Em 1918, já por sua conta, Henrique Azevedo transfere a “Azorean House” para o edifício vizinho do lado norte, mantém o mesmo ramo de negócio e, como era desportista, muda-lhe o nome para “Café Sport”; escolhe novo mobiliário e decoração com motivos náuticos (com destaque para a famosa águia americana como símbolo) e, por influência dos ingleses ligados às Companhias dos Cabos Telegráficos, aposta, com sucesso, na venda de gin tónico.



 E, dando um salto temporal, é altura de falar do pai de José Henrique – José Azevedo (1925-2005), figura incontornável. Menino e moço nos anos 30 do século passado, ele ajudava o pai no café, executando vários serviços, desde o transporte de munições para os navios, passando pelo trabalho na Cantina, que fornecia víveres aos barcos de passagem. Com o tempo, o miúdo foi melhorando o seu domínio da língua inglesa. Um inglês, oficial chefe dos serviços de munições e manutenção do navio Lusitania II, estacionado no porto da Horta, engraçou com José Azevedo, então com 18 anos de idade. Achando-o parecido com o filho que tinha ausente, passou a chamá-lo pelo nome dele, “Peter”, argumentando que assim pensaria ter o filho a seu lado. Dos ingleses para os portugueses, o nome “Peter” passou tão rápida como indelevelmente e de tal forma suplantou o nome de batismo de José Azevedo. Estava encontrada a marca registada daquele que viria a ser um dos mais carismáticos e emblemáticos cafés do mundo.

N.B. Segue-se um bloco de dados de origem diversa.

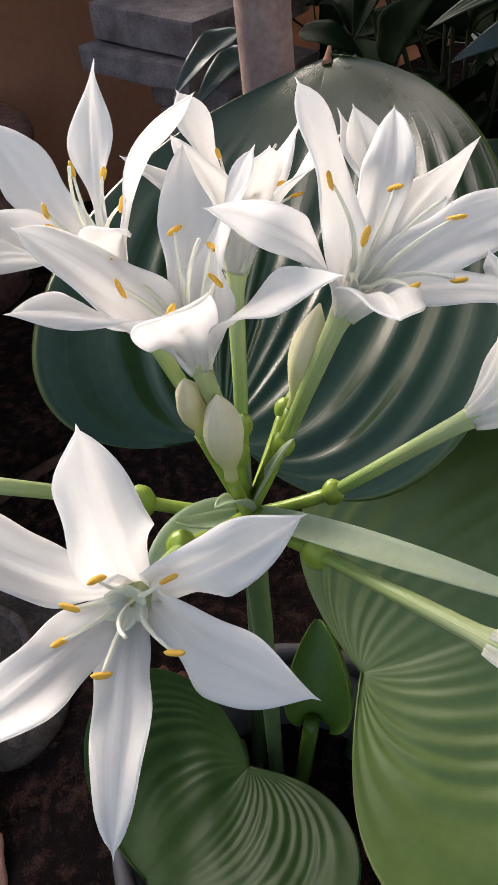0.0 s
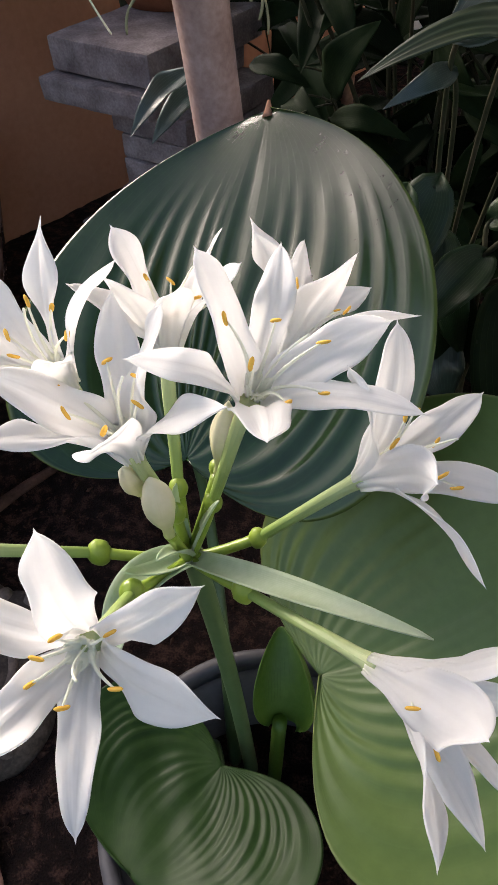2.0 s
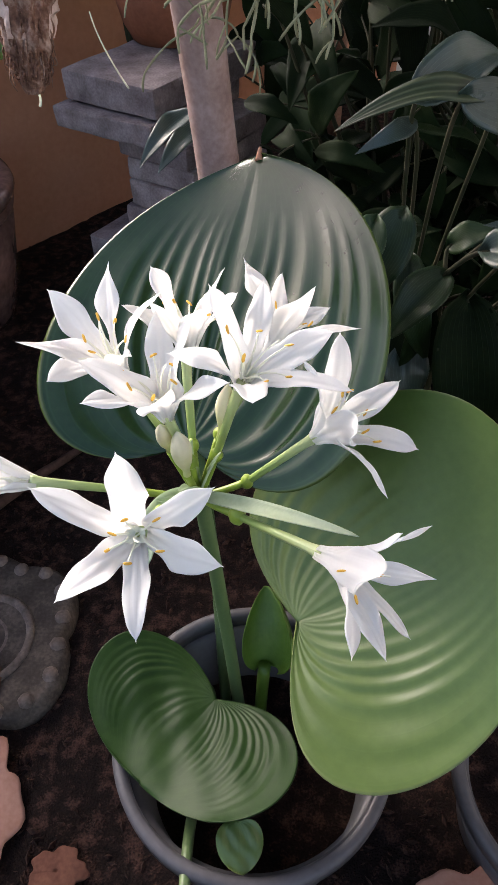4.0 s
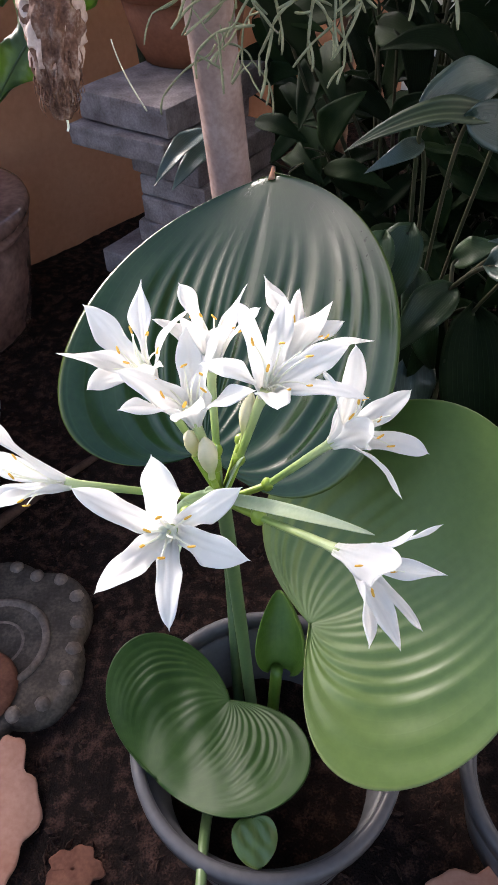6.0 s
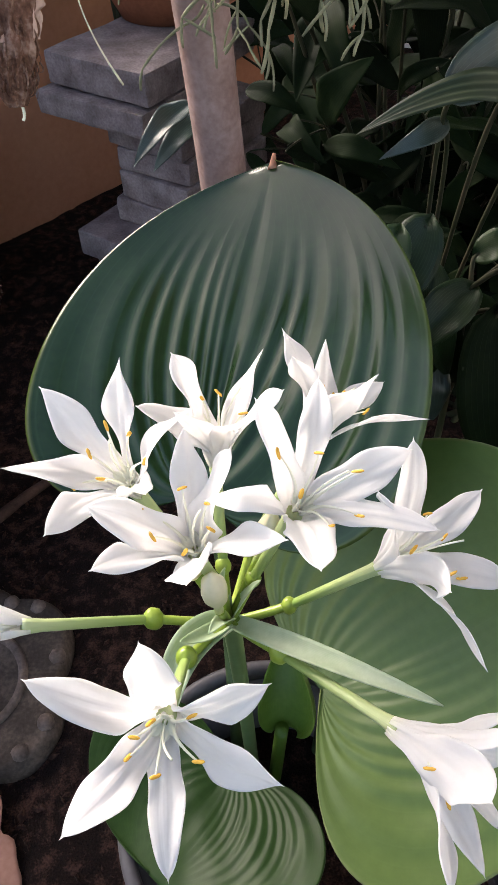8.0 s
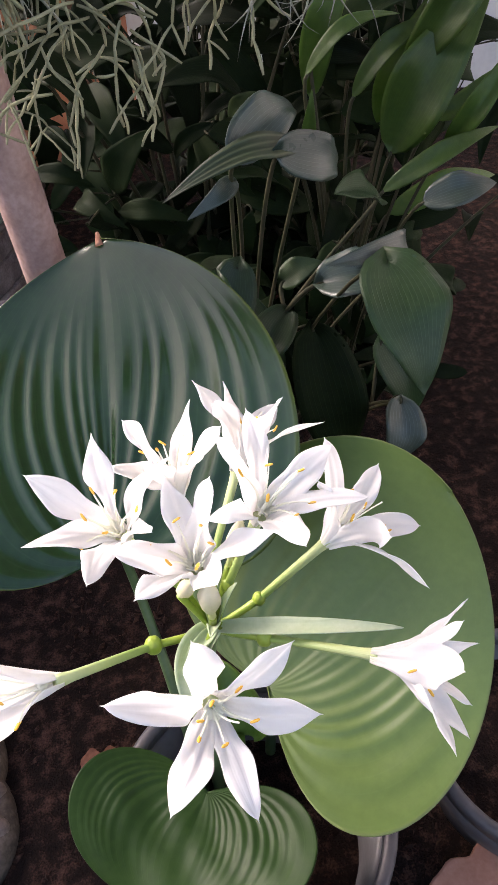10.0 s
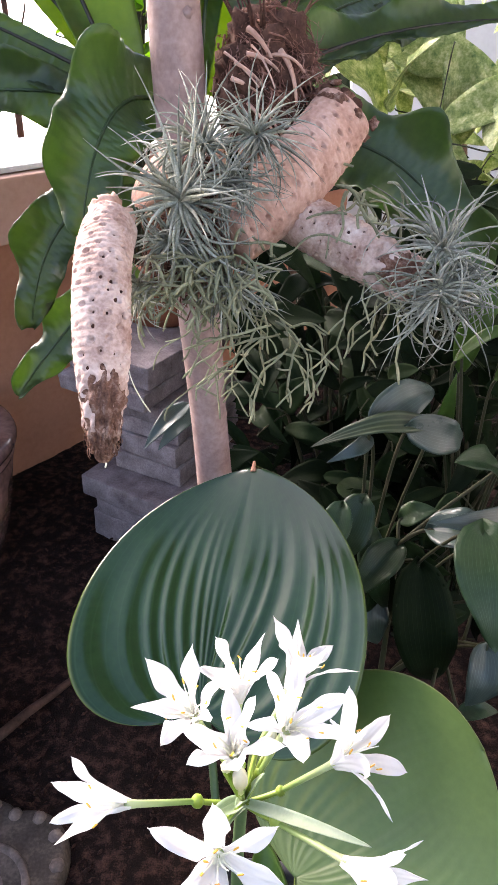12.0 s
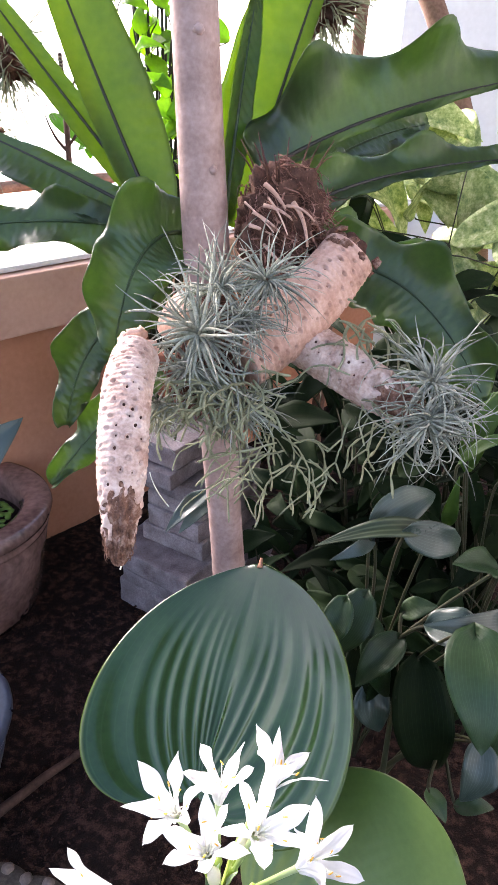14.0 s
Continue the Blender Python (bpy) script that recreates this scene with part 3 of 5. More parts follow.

Sempre com o pai por perto, José Azevedo dedica-se a tempo inteiro ao café e reforça a prestação de serviços aos navios que aportam à Horta. A partir dos anos 60 surge um novo tipo de visitantes: os tripulantes das embarcações de recreio (“os aventureiros”). Para além do convívio e da tertúlia, o “Peter” torna-se agência de informações, posta-restante e espaço de câmbios. Por este café têm passado os skippers mais celebrados de todo o mundo, incluindo o cantor belga Jacques Brel, que ali cantou no dia 19 de Setembro de 1974. Hoje, a comunidade iatista internacional considera o “Peter” como um dos melhores bares do mundo para receber velejadores.

Com a morte de José Azevedo, o seu filho José Henrique Gonçalves Azevedo que, desde muito novo, vinha ajudando o pai, mantém a tradição familiar e toma as rédeas do café. Nas últimas décadas, ele alargou e expandiu a marca “Peter” para outras localidades, dando ao negócio um cunho moderno e empresarial. Foi em grande parte devido ao seu empenho que nasceu, em 1986, o Museu de Scrimshaw (que guarda valiosíssimo espólio de artefactos em dente e osso de baleia), bem como a Loja Peter, contígua ao Café, e a Base Peter Zee. E isto sem falar no Triatlo Peter Café Sport e no incremento que tem vindo a dar à observação de cetáceos. O que para ele, e para todos nós, continua a ser um mistério é a razão que terá levado Henrique Ávila Azevedo a inaugurar o Café Sport a 25 de dezembro de 1918, em pleno dia de Natal…    

Uma coisa é certa: o Peter Café Sport, que desde 2018 integra a Associação Europeia de Cafés Históricos, continua a ser sinónimo de acolhimento, repouso, hospitalidade e convívio. E, mais do que um café, é hoje uma instituição de renome internacional. Há quem espere por nós assim é a prova disso mesmo.